[Exercise requirements]
Among the lines of data below, reproduce only those from the one with "ob = bpy.data.objects.new(name, data)" through the one with "scene.view_settings.keyframe_insert(path, frame=frame(t))", exactly as they stand, both ends included.

[Recorded data]
================

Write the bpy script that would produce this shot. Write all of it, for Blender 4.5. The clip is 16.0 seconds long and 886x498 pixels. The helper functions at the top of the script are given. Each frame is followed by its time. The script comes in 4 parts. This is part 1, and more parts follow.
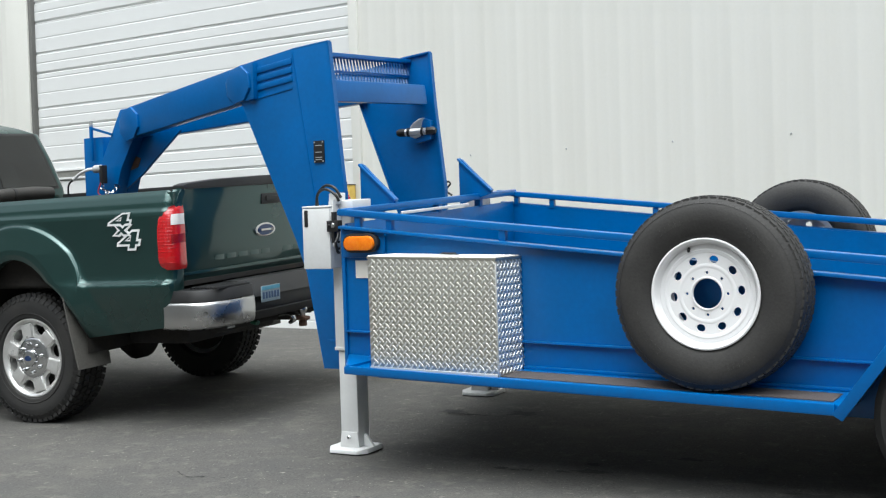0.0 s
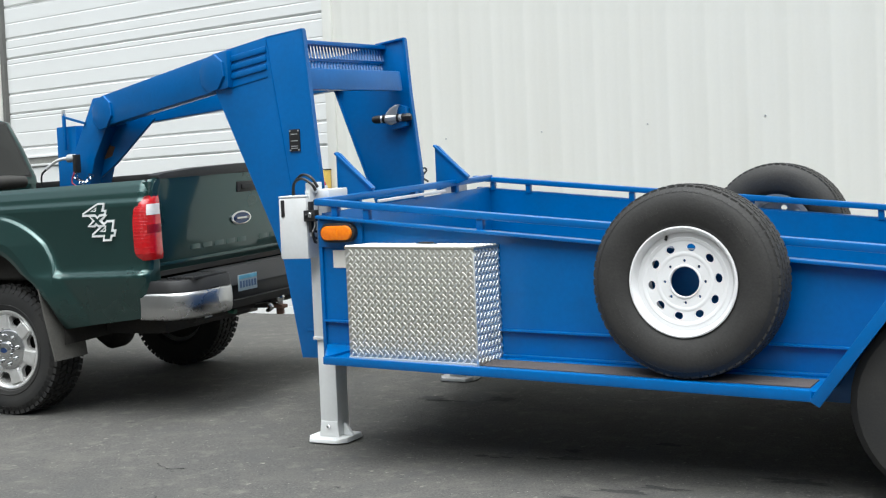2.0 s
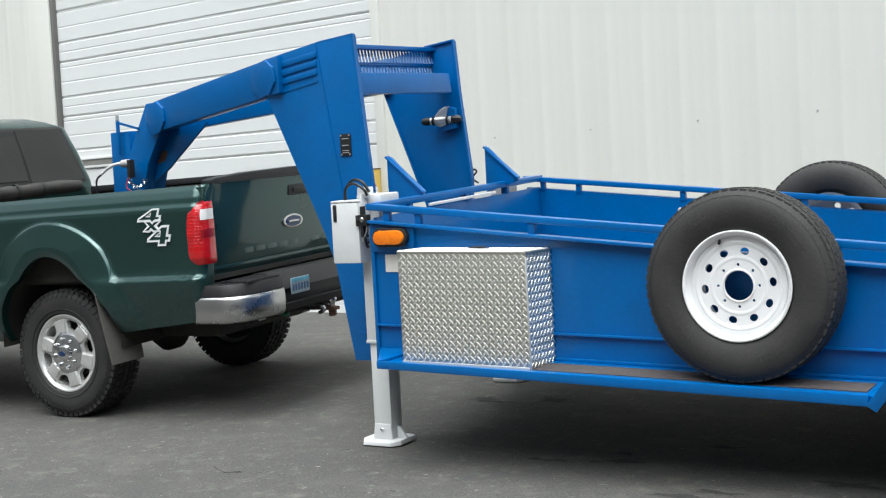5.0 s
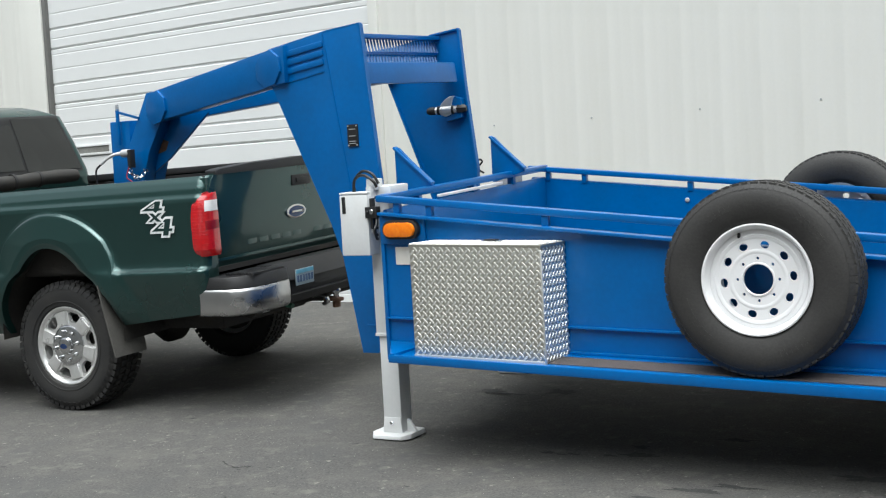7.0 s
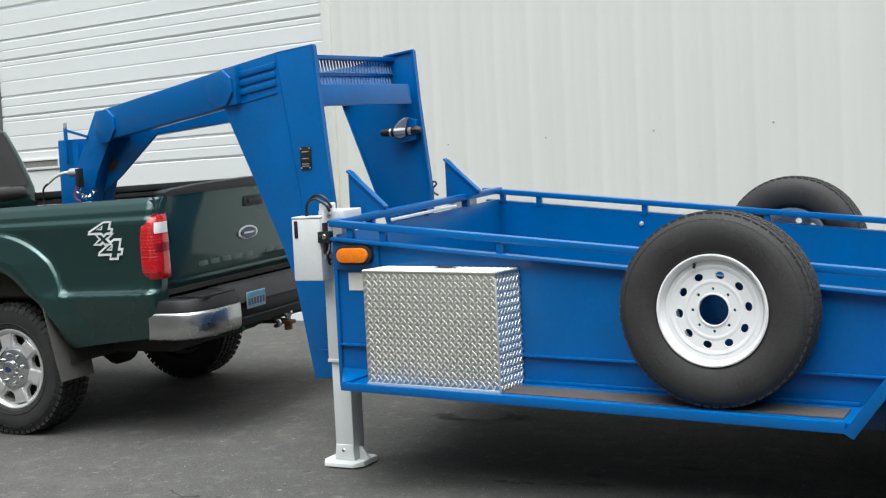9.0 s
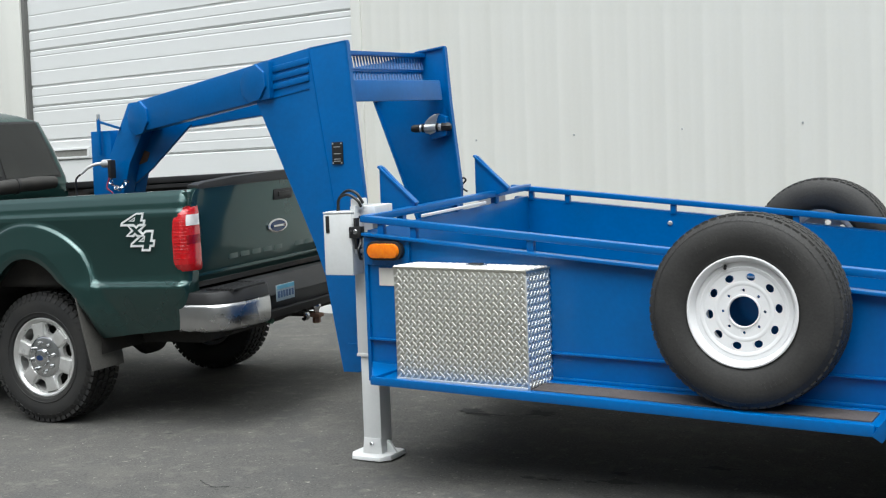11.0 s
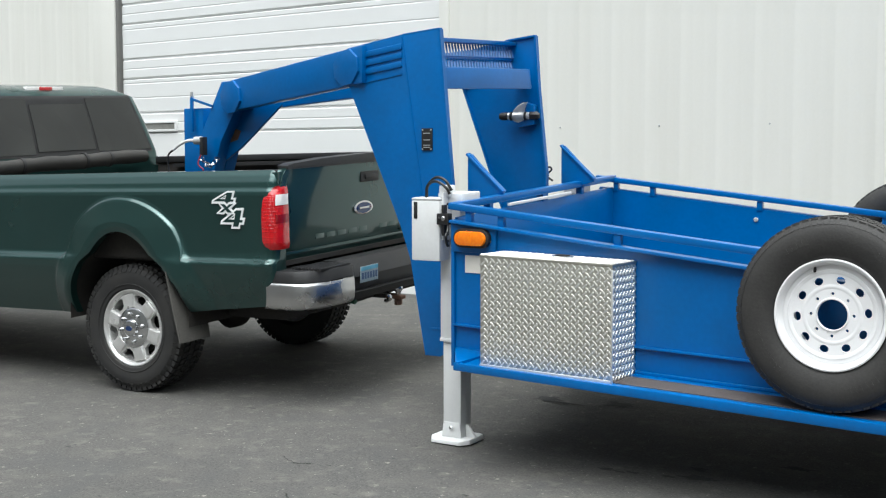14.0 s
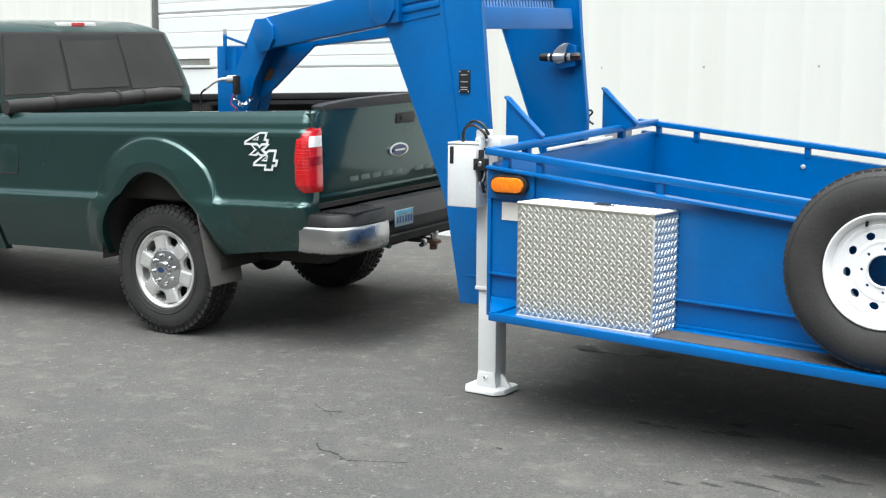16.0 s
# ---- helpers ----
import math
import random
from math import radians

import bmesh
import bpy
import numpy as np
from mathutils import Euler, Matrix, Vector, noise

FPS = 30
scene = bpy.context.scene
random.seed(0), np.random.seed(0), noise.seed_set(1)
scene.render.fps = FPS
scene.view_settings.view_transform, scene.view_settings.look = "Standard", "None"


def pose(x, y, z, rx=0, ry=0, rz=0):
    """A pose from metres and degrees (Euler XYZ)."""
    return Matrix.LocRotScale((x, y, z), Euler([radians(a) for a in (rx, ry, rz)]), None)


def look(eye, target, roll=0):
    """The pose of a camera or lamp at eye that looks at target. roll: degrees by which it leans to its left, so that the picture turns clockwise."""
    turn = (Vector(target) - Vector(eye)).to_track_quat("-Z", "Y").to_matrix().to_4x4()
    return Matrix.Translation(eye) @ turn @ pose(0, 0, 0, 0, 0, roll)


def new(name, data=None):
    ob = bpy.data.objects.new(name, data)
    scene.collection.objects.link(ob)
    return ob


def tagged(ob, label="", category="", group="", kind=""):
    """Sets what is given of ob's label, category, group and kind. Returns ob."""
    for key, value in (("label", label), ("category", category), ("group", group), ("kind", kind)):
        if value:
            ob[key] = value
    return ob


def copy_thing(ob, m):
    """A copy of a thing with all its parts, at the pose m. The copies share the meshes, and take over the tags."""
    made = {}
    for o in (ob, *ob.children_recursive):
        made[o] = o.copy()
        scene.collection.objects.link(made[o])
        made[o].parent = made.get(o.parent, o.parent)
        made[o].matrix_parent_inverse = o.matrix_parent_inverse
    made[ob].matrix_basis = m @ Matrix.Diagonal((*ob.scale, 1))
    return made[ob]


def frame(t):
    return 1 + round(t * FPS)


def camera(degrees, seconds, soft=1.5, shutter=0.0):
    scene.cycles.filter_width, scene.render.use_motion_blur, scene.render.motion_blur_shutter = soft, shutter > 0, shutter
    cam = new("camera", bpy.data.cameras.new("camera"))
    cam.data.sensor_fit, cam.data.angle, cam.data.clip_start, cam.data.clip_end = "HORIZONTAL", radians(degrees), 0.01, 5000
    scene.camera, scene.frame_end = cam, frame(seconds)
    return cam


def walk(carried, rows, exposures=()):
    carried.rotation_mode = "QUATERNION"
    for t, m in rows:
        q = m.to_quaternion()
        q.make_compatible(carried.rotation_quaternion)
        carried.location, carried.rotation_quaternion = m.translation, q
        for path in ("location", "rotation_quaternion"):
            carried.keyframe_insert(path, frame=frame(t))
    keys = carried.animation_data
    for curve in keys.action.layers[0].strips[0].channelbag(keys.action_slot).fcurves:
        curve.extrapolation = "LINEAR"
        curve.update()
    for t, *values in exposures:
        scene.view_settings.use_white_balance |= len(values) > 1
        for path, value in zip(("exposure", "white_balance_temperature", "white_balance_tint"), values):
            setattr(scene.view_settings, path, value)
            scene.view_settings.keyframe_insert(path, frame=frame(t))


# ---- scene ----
cam = camera(39.23, 16.0, soft=1.2)
PATH = [
    (0, (3.918, -4.927, 1.159), (2.873, -3.223, 1.113), -1.87),
    (0.5, (3.921, -4.934, 1.147), (2.878, -3.233, 1.010), -1.72),
    (1, (3.921, -4.957, 1.178), (2.834, -3.282, 1.057), -2.56),
    (1.5, (3.906, -4.944, 1.197), (2.843, -3.251, 1.125), -1.13),
    (2, (3.907, -4.930, 1.211), (2.896, -3.207, 1.128), -2.48),
    (2.5, (3.891, -4.951, 1.224), (2.820, -3.264, 1.137), -2.95),
    (3, (3.897, -4.950, 1.240), (2.824, -3.264, 1.149), -2.83),
    (3.5, (3.891, -4.955, 1.252), (2.817, -3.271, 1.157), -2.59),
    (4, (3.887, -4.951, 1.260), (2.798, -3.277, 1.154), -2.56),
    (4.5, (3.896, -4.953, 1.270), (2.816, -3.273, 1.170), -2.77),
    (4.7, (3.906, -4.953, 1.270), (2.824, -3.273, 1.178), -3.00),
    (6.8, (3.777, -4.986, 1.307), (2.727, -3.288, 1.184), -3.26),
    (7, (3.762, -4.974, 1.313), (2.707, -3.279, 1.194), -3.20),
    (7.5, (3.768, -4.918, 1.332), (2.720, -3.216, 1.244), -2.85),
    (8, (3.766, -4.895, 1.347), (2.694, -3.209, 1.261), -1.47),
    (8.5, (3.749, -4.893, 1.365), (2.736, -3.170, 1.275), -3.67),
    (9, (3.728, -4.918, 1.382), (2.738, -3.183, 1.276), -2.84),
    (9.2, (3.720, -4.926, 1.381), (2.728, -3.193, 1.267), -3.05),
    (11.3, (3.704, -5.000, 1.417), (2.677, -3.287, 1.300), -1.70),
    (11.5, (3.697, -5.022, 1.428), (2.667, -3.312, 1.311), -1.50),
    (12, (3.699, -5.028, 1.432), (2.671, -3.316, 1.321), -1.29),
    (12.5, (3.693, -5.034, 1.437), (2.648, -3.334, 1.311), -0.62),
    (13, (3.695, -5.047, 1.438), (2.618, -3.367, 1.304), -0.61),
    (13.5, (3.678, -5.064, 1.446), (2.579, -3.399, 1.307), 0.06),
    (14, (3.677, -5.065, 1.452), (2.563, -3.411, 1.305), -0.09),
    (14.5, (3.682, -5.065, 1.464), (2.545, -3.427, 1.306), -0.12),
    (15, (3.687, -5.062, 1.490), (2.472, -3.485, 1.308), 0.47),
    (15.5, (3.665, -5.011, 1.487), (2.407, -3.475, 1.252), 1.97),
    (16, (3.592, -4.931, 1.490), (2.435, -3.319, 1.240), 0.40),
]
walk(cam, [(t, look(eye, target, roll)) for t, eye, target, roll in PATH], [(0, 0.95, 6160, 6), (1.5, 1.03, 6160, 6), (4.5, 1.0, 6160, 6), (7, 0.9, 6160, 6), (9, 0.86, 6160, 6), (12.5, 0.92, 6160, 6), (14, 1.02, 6160, 6), (15, 1.12, 6160, 6), (16, 1.37, 6160, 6)])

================

[Result of the task]
    ob = bpy.data.objects.new(name, data)
    scene.collection.objects.link(ob)
    return ob


def tagged(ob, label="", category="", group="", kind=""):
    """Sets what is given of ob's label, category, group and kind. Returns ob."""
    for key, value in (("label", label), ("category", category), ("group", group), ("kind", kind)):
        if value:
            ob[key] = value
    return ob


def copy_thing(ob, m):
    """A copy of a thing with all its parts, at the pose m. The copies share the meshes, and take over the tags."""
    made = {}
    for o in (ob, *ob.children_recursive):
        made[o] = o.copy()
        scene.collection.objects.link(made[o])
        made[o].parent = made.get(o.parent, o.parent)
        made[o].matrix_parent_inverse = o.matrix_parent_inverse
    made[ob].matrix_basis = m @ Matrix.Diagonal((*ob.scale, 1))
    return made[ob]


def frame(t):
    return 1 + round(t * FPS)


def camera(degrees, seconds, soft=1.5, shutter=0.0):
    scene.cycles.filter_width, scene.render.use_motion_blur, scene.render.motion_blur_shutter = soft, shutter > 0, shutter
    cam = new("camera", bpy.data.cameras.new("camera"))
    cam.data.sensor_fit, cam.data.angle, cam.data.clip_start, cam.data.clip_end = "HORIZONTAL", radians(degrees), 0.01, 5000
    scene.camera, scene.frame_end = cam, frame(seconds)
    return cam


def walk(carried, rows, exposures=()):
    carried.rotation_mode = "QUATERNION"
    for t, m in rows:
        q = m.to_quaternion()
        q.make_compatible(carried.rotation_quaternion)
        carried.location, carried.rotation_quaternion = m.translation, q
        for path in ("location", "rotation_quaternion"):
            carried.keyframe_insert(path, frame=frame(t))
    keys = carried.animation_data
    for curve in keys.action.layers[0].strips[0].channelbag(keys.action_slot).fcurves:
        curve.extrapolation = "LINEAR"
        curve.update()
    for t, *values in exposures:
        scene.view_settings.use_white_balance |= len(values) > 1
        for path, value in zip(("exposure", "white_balance_temperature", "white_balance_tint"), values):
            setattr(scene.view_settings, path, value)
            scene.view_settings.keyframe_insert(path, frame=frame(t))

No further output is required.